Article 9– (1) Peuvent faire l’objet d’une concession, en tout ou partie, à une ou plusieurs personnes morales de droit public ou privé par des conventions fixant notamment les droits et obligations du bénéficiaire de  cette concession, les domaines de l’Etat ci-après : 
•         l’établissement et l’exploitation des réseaux de communications électroniques à couverture nationale ouverts au public, à l’exclusion des réseaux de transport ;  
•         l’établissement et l’exploitation de réseaux de transport de communications électroniques, y compris l’exploitation des stations d’atterrissage des câbles  sous-marins et les téléports vers un ou plusieurs réseaux à satellites.

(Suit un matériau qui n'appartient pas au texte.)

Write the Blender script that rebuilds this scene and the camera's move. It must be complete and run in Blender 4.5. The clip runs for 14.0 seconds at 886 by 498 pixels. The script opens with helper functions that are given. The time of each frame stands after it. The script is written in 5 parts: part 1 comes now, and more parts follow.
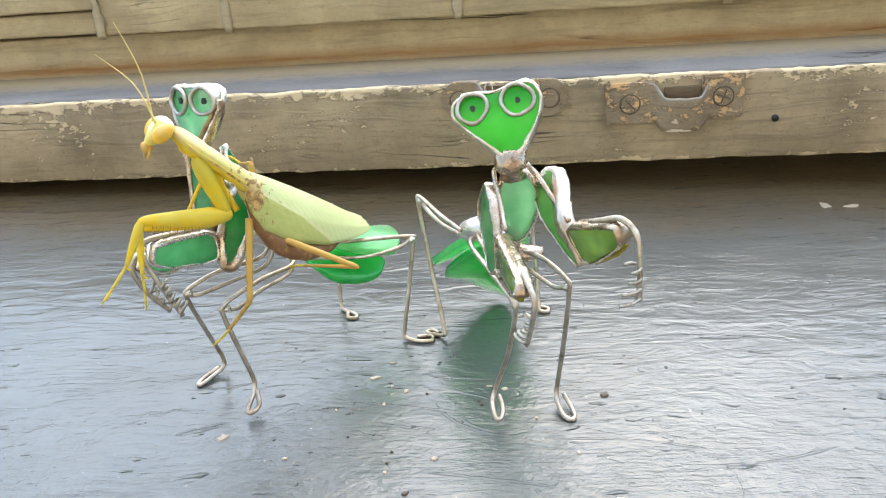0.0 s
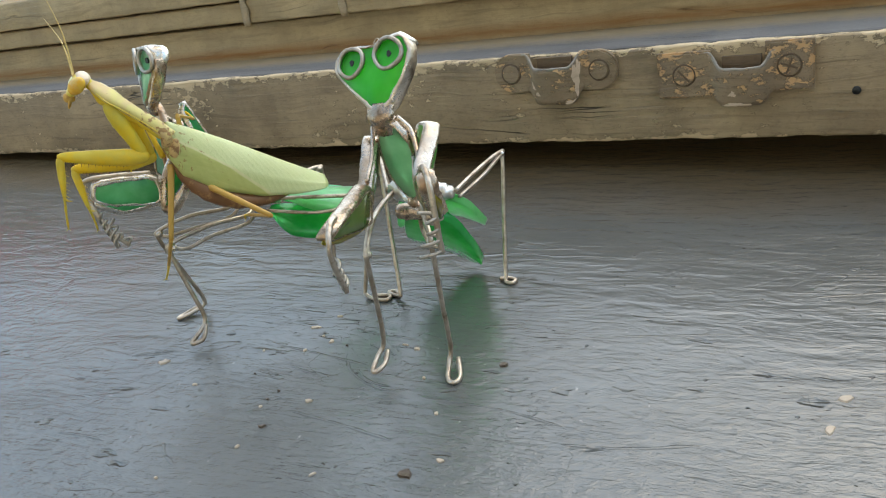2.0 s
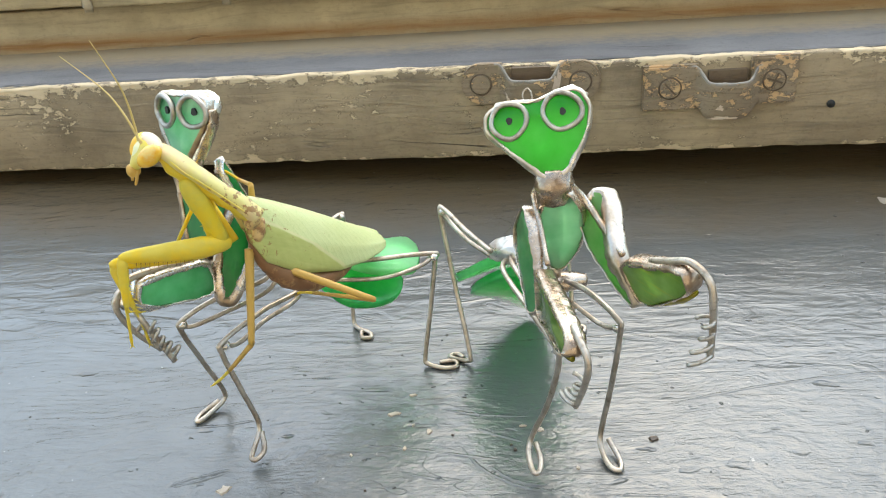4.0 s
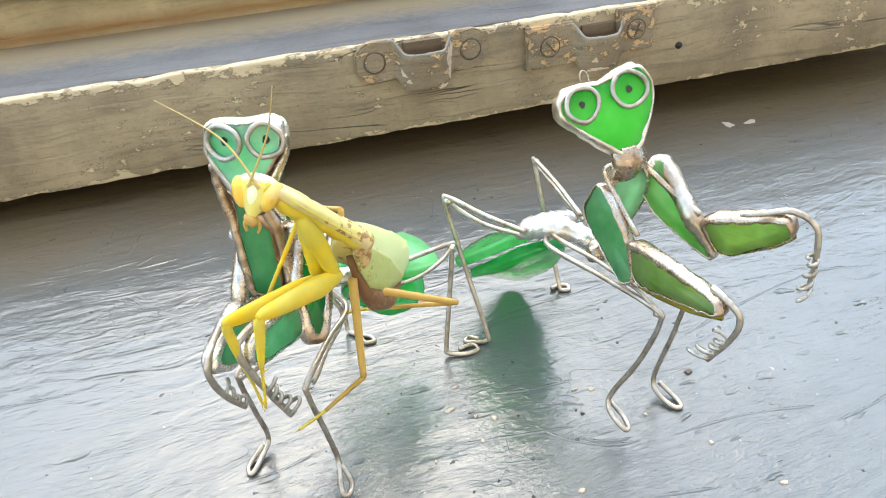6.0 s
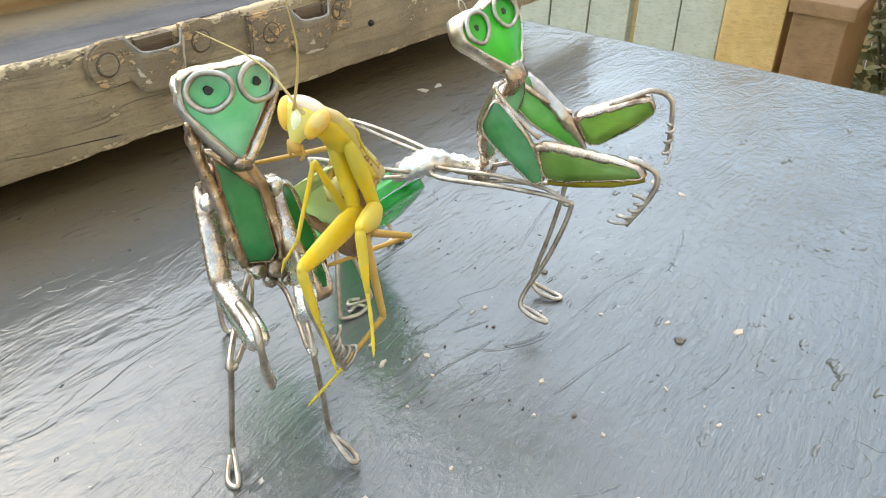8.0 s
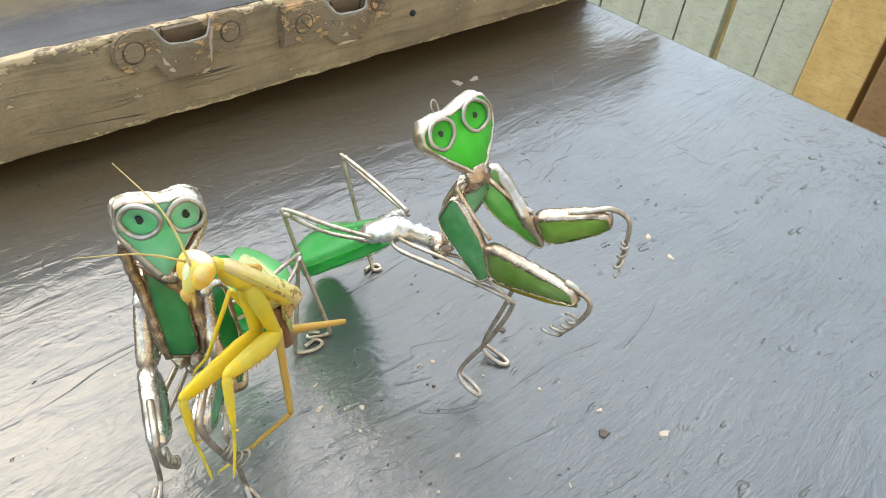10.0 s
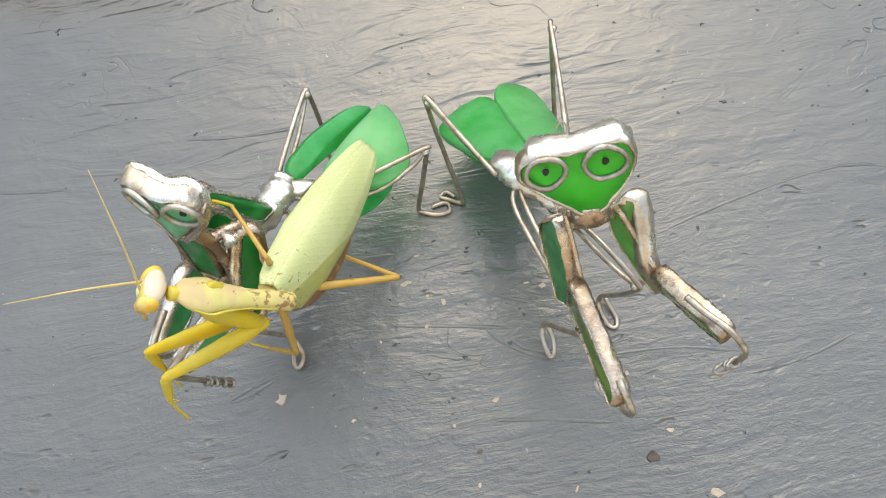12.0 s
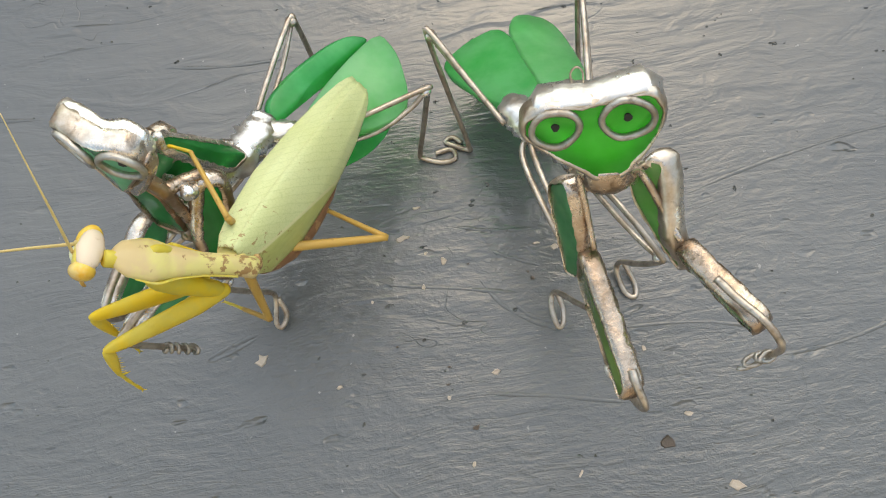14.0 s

(2) La concession est octroyée à toute personne morale adjudicataire d’un appel à concurrence et qui s’engage à respecter les dispositions de la présente loi, ainsi que les clauses des, cahiers de charges réglementant les conditions générales d’établissement et d’exploitation des réseaux de communications électroniques.

Extraits  de la loi n° 2010/013 du 21 décembre 2010 régissant les communications électroniques au Cameroun.